The 2011 edition of AirVenture Oshkosh was one for the ages. The weather was beautiful, the airplanes, and there were a lot of them, were spectacular, and the politics were, well, intriguing.
The show got off on a very strange note when AirVenture Chairman Tom Poberezny called it quits by retiring at high noon by the original brown EAA Arch on the very first day of the 2011 show. Poberezny, who had been in charge of EAA from the late 1980s up until that Monday morning gave no specific reason for leaving the show or for leaving the organization. The EAA, for its part, wanted to talk about the event as little as possible. In its daily rundown of the events of Monday, it included a note about Poberezny’s retirement as the third item in its list. Clearly, there was a lot going on behind the scenes.
Somewhat remarkably, the show went on fine from there.
The weather with the exception of some rain on Wednesday and some wind on the final weekend was spectacular, with clear skies and warm but pleasant temperatures. This resulted predictably in massive numbers of airplanes more than 10,000 arriving in Wisconsin for the festivities. The EAA used to count airplanes that landed at Oshkosh and one its few satellite airports, but apparently now it counts airplanes that arrive at any Eastern or Central Wisconsin airport. Which makes sense. How many tourists fly into Green Bay in late July with football players locked out to do anything but go to AirVenture?
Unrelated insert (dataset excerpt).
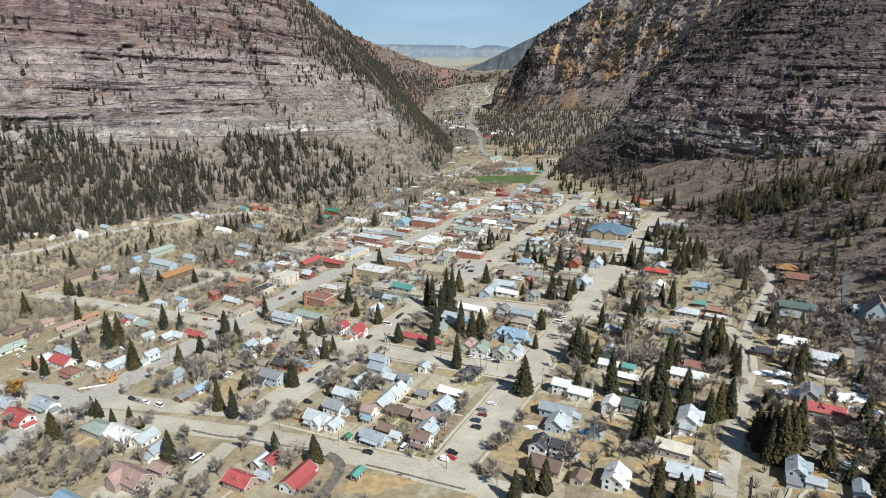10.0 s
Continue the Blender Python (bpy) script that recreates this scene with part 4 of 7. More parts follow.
def aspen(x, y, h):
    root = new("aspen_tree")
    root.location, root.rotation_euler.z = (x, y, float(ground_z(x, y))), rnd.uniform(0, 6.28)
    tagged(root, "slim leafless aspen with a pale straight stem", "tree", "aspens")
    a, b = rnd.choice(ASPEN)
    s = Matrix.Diagonal((h * 1.3, h * 1.3, h, 1))
    part("trunk", a, root, s)
    part("crown", b, root, s)


# ---- grounds, poles and fences ----
M_TAR = mat_plain("dark_asphalt", (0.185, 0.18, 0.172), 0.9, var=0.22, scale=0.35)
M_MUD = mat_plain("wet_mud", (0.16, 0.138, 0.115), 0.7, var=0.5, scale=0.4)
M_TARP = mat_plain("blue_tarpaulin", (0.10, 0.36, 0.56), 0.5, var=0.1, scale=1.0)
M_GOLD = mat_plain("dry_golden_grass", (0.40, 0.285, 0.15), 0.95, var=0.3, scale=0.3)
M_SNOW = mat_plain("old_snow", (0.80, 0.81, 0.84), 0.7, var=0.06, scale=0.9)
M_TURF = mat_plain("green_turf", (0.085, 0.125, 0.04), 0.95, var=0.2, scale=0.08)
M_POOL = mat_plain("pool_water", (0.36, 0.55, 0.62), 0.25, var=0.08, scale=0.2, spec=0.5)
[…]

Some of the airplanes that arrived were simply breathtaking. Flying got to tour the Boeing 787-800, which was at the show for just one glorious day the futuristic jet left Seattle at 4 a.m. in the pitch dark with a sliver of a rising moon, the pilot told me, to be in Oshkosh in time for getting lots of folks through the interior of the mostly-carbon fiber airliner.
Another big Boeing, this one called FIFI, wowed the crowd all week long. The lone flying B-29 in the world was arguably the star of the show.